The Ferrucci Institute’s Contributions to the Study of a Global Treasure of Tuscan Culture

On June 1st, 2024, a group of scholars and theater practicians from around Italy, Europe, and North America gathered in the small town of Collodi, at the foothills of the Tuscan Apennines, for a conference exploring the reasons and ramifications behind the global life of the character Pinocchio. Collodi is the birthplace of Carlo Lorenzini (aka Carlo Collodi, 1926-1990), the author of the novel Pinocchio (1883), and the title of the conference was “Pinocchio: A Global ‘Puppet’ International Symposium,” a partnership between Chapman’s Ferrucci Institute for Italian Experience and Research, the University of Iowa, and the Fondazione Collodi.

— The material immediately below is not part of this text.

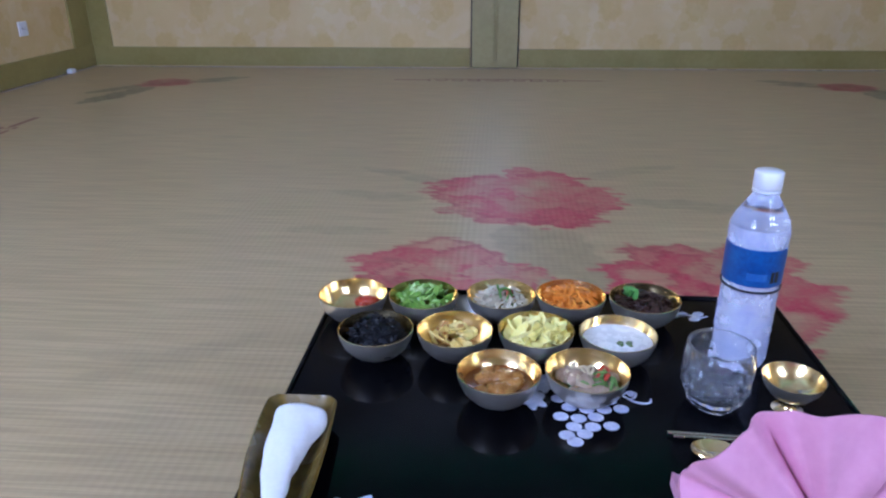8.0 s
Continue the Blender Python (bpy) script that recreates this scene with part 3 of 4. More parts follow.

Dr. Pacchioni, who recently published studies on the history and influence of Italy’s unique popular puppet theater, collaborated on the planning and coordinating of the conference. Below is the original Call for Papers description and a copy of the program.

CFP: “Puppet theater represents an important phenomenon in Italian and international culture. Its long artistic traditions and wide dissemination have produced a vast repertoire that encompasses different genres and reworks heterogeneous forms of artistic expression. The result of various cultural influences and contaminations, marionettes and puppets, both as objects and as images or ideas, intersect a complex range of social, historical, and spiritual issues. In its being both similar and dissimilar to humans, the marionette becomes a metaphor for the modern subject and a vehicle for reflections on human existence and contemporary society. The theatrical roots of the Pinocchio character have long been known. Nonetheless, an in-depth analysis of the connections between the protagonist of Carlo Collodi’s masterpiece and the artistic tradition of puppetry deserves to be further explored in light of the most recent research perspectives, first of all in the literary and theatrical fields. The symposium aims to stimulate a broader discussion on puppets and marionettes’ historical, aesthetic, and psychological valences and the relationship between Pinocchio’s theatrical nature and global fortune. These intersections will provide novel perspectives to appreciate the numerous reinterpretations of the well-known Collodi book and the figure of Pinocchio as a character capable of transcending national boundaries.”